# Stated problem
Begin with the line that contains "ob = bpy.data.objects.new(name, data)" and continue down through the line that contains "q = m.to_quaternion()"; reproduce those lines exactly and only those.

# Extracted records
+===+
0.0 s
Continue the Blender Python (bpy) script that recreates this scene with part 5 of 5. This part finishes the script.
+===+
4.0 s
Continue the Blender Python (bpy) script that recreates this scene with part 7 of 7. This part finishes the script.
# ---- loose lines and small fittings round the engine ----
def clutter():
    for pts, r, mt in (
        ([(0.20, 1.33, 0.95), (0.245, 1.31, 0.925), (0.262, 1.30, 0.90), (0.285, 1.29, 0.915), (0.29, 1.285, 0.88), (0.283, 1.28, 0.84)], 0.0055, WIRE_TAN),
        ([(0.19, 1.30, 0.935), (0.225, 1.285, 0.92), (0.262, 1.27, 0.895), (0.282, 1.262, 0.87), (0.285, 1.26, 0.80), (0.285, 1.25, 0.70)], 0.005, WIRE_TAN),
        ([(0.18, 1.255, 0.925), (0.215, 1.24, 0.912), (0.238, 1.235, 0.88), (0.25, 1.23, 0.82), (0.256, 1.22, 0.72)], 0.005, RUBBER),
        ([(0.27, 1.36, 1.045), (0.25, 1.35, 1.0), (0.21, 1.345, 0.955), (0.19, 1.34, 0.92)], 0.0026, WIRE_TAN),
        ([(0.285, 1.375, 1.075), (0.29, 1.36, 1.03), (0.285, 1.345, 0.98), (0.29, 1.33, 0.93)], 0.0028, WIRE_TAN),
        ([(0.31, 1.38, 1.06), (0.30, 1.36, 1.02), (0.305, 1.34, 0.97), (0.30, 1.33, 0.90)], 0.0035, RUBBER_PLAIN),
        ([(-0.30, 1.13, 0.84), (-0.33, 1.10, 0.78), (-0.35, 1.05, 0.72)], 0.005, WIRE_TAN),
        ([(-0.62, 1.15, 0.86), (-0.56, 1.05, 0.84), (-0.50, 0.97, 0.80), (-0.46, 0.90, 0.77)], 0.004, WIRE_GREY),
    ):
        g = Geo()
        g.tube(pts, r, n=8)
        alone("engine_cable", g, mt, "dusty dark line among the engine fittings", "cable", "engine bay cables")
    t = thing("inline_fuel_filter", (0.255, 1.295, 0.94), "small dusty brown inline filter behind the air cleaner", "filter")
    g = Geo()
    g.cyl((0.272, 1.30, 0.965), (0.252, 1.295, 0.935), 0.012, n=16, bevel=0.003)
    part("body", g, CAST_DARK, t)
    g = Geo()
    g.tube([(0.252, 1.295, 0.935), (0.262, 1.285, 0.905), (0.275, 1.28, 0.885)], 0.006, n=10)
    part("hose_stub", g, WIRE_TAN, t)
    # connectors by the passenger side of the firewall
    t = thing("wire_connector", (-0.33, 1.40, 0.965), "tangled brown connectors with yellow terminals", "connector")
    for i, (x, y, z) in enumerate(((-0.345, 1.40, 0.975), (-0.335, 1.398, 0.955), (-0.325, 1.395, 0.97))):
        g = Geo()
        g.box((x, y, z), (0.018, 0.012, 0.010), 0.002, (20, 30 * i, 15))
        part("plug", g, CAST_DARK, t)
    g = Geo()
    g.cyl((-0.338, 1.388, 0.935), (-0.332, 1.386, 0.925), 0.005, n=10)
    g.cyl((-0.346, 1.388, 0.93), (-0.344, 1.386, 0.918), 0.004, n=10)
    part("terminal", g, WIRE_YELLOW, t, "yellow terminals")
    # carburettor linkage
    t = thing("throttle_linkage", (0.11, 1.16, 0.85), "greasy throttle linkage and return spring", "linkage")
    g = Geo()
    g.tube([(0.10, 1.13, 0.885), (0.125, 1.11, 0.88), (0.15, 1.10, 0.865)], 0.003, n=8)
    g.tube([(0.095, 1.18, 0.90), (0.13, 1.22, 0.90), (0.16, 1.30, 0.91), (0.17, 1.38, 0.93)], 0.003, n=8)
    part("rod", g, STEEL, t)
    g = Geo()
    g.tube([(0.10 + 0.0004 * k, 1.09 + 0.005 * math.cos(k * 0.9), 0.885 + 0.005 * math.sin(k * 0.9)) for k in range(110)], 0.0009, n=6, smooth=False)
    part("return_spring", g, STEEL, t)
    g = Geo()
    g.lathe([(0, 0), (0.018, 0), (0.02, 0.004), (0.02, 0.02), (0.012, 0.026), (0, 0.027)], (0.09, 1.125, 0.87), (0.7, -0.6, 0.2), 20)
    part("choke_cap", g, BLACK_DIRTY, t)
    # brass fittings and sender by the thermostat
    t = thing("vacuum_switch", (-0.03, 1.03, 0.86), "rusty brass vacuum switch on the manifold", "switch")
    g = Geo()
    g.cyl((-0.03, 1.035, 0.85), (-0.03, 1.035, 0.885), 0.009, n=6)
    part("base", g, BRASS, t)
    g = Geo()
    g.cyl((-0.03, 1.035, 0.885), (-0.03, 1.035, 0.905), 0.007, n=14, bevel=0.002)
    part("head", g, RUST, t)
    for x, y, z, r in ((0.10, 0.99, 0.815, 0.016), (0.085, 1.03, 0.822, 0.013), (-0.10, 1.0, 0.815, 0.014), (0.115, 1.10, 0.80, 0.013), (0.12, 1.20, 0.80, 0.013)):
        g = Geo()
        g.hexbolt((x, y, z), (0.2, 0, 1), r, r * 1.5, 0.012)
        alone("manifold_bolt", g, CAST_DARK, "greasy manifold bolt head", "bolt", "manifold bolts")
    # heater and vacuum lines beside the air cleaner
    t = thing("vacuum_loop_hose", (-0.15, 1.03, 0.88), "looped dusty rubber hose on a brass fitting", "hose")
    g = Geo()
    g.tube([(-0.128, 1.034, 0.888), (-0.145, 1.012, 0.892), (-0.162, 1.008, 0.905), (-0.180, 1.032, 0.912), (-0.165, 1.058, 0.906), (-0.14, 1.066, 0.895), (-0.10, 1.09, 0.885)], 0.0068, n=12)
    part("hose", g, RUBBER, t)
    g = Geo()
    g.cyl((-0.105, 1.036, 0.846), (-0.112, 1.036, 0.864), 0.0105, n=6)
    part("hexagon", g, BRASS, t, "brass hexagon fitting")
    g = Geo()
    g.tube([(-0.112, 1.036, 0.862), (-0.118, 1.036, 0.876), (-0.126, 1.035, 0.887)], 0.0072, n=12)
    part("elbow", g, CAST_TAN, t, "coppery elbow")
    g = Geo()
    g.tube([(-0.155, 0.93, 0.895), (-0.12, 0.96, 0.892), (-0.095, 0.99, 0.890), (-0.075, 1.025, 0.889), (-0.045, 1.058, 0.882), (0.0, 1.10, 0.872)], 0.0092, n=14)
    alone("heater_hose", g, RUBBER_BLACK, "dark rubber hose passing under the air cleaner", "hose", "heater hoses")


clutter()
+===+
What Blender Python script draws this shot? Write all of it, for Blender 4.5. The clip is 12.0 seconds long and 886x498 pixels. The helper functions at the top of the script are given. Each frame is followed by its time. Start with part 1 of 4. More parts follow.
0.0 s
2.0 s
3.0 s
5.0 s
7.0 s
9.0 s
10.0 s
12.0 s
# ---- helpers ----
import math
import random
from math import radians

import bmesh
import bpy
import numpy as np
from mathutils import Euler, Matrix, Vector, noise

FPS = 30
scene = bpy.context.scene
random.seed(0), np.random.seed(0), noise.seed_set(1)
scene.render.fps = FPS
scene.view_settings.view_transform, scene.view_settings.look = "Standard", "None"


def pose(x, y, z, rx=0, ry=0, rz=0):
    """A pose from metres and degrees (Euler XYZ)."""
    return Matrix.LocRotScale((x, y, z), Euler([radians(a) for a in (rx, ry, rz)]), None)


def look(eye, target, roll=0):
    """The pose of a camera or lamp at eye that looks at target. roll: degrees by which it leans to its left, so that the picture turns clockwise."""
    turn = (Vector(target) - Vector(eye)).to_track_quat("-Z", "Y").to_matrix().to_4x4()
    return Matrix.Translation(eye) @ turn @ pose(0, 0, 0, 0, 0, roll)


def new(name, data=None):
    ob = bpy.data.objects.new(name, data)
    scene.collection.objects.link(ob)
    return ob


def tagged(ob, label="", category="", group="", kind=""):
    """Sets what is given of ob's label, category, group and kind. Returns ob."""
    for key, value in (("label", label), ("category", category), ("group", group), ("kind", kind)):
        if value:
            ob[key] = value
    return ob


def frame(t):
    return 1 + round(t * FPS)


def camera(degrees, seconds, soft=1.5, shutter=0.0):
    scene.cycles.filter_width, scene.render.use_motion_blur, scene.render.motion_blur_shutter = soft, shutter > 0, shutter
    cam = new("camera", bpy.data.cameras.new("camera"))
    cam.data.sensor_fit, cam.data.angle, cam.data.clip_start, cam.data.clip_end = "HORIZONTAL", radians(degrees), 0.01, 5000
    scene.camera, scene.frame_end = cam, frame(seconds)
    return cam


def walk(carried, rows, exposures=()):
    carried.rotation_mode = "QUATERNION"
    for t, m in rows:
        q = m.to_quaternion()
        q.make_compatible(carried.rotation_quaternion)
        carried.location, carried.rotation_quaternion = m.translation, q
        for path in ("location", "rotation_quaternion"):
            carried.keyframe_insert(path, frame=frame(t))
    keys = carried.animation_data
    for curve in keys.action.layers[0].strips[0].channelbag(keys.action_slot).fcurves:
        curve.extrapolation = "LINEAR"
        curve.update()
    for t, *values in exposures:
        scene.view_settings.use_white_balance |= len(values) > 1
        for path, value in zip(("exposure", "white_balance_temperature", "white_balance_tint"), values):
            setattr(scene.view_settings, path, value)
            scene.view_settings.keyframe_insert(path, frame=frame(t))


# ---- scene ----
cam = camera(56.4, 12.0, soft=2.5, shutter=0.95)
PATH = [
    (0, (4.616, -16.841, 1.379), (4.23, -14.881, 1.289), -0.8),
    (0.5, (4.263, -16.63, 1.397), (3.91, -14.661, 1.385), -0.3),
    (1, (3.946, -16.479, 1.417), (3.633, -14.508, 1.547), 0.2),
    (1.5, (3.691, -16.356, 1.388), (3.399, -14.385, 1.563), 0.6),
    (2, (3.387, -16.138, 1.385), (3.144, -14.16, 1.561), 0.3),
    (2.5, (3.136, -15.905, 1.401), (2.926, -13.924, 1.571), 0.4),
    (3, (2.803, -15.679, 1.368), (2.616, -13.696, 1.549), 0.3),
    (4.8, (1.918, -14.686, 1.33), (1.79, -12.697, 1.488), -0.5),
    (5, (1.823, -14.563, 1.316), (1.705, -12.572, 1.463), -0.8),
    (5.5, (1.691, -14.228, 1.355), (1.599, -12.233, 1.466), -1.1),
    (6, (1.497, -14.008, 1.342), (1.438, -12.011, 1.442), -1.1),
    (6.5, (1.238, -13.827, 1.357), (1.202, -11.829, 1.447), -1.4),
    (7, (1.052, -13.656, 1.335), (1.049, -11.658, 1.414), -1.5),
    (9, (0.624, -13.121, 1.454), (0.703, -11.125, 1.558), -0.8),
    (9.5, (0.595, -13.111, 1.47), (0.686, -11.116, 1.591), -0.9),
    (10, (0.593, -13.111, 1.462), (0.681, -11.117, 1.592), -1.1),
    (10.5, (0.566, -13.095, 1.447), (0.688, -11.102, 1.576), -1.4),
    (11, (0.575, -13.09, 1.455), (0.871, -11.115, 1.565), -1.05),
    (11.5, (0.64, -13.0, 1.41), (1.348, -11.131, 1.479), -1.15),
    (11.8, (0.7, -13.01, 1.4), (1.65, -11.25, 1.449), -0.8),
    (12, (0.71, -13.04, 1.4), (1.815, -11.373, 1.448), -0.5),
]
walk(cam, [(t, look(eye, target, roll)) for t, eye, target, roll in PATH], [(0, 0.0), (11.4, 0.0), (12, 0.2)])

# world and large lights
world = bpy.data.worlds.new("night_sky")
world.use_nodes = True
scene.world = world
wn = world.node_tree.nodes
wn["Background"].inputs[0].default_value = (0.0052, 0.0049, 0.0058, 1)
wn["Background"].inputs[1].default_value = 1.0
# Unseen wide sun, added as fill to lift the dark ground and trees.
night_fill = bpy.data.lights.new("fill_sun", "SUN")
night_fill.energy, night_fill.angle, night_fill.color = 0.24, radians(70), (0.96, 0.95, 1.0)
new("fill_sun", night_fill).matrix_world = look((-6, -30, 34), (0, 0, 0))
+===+
# Problem solution
    ob = bpy.data.objects.new(name, data)
    scene.collection.objects.link(ob)
    return ob


def tagged(ob, label="", category="", group="", kind=""):
    """Sets what is given of ob's label, category, group and kind. Returns ob."""
    for key, value in (("label", label), ("category", category), ("group", group), ("kind", kind)):
        if value:
            ob[key] = value
    return ob


def frame(t):
    return 1 + round(t * FPS)


def camera(degrees, seconds, soft=1.5, shutter=0.0):
    scene.cycles.filter_width, scene.render.use_motion_blur, scene.render.motion_blur_shutter = soft, shutter > 0, shutter
    cam = new("camera", bpy.data.cameras.new("camera"))
    cam.data.sensor_fit, cam.data.angle, cam.data.clip_start, cam.data.clip_end = "HORIZONTAL", radians(degrees), 0.01, 5000
    scene.camera, scene.frame_end = cam, frame(seconds)
    return cam


def walk(carried, rows, exposures=()):
    carried.rotation_mode = "QUATERNION"
    for t, m in rows:
        q = m.to_quaternion()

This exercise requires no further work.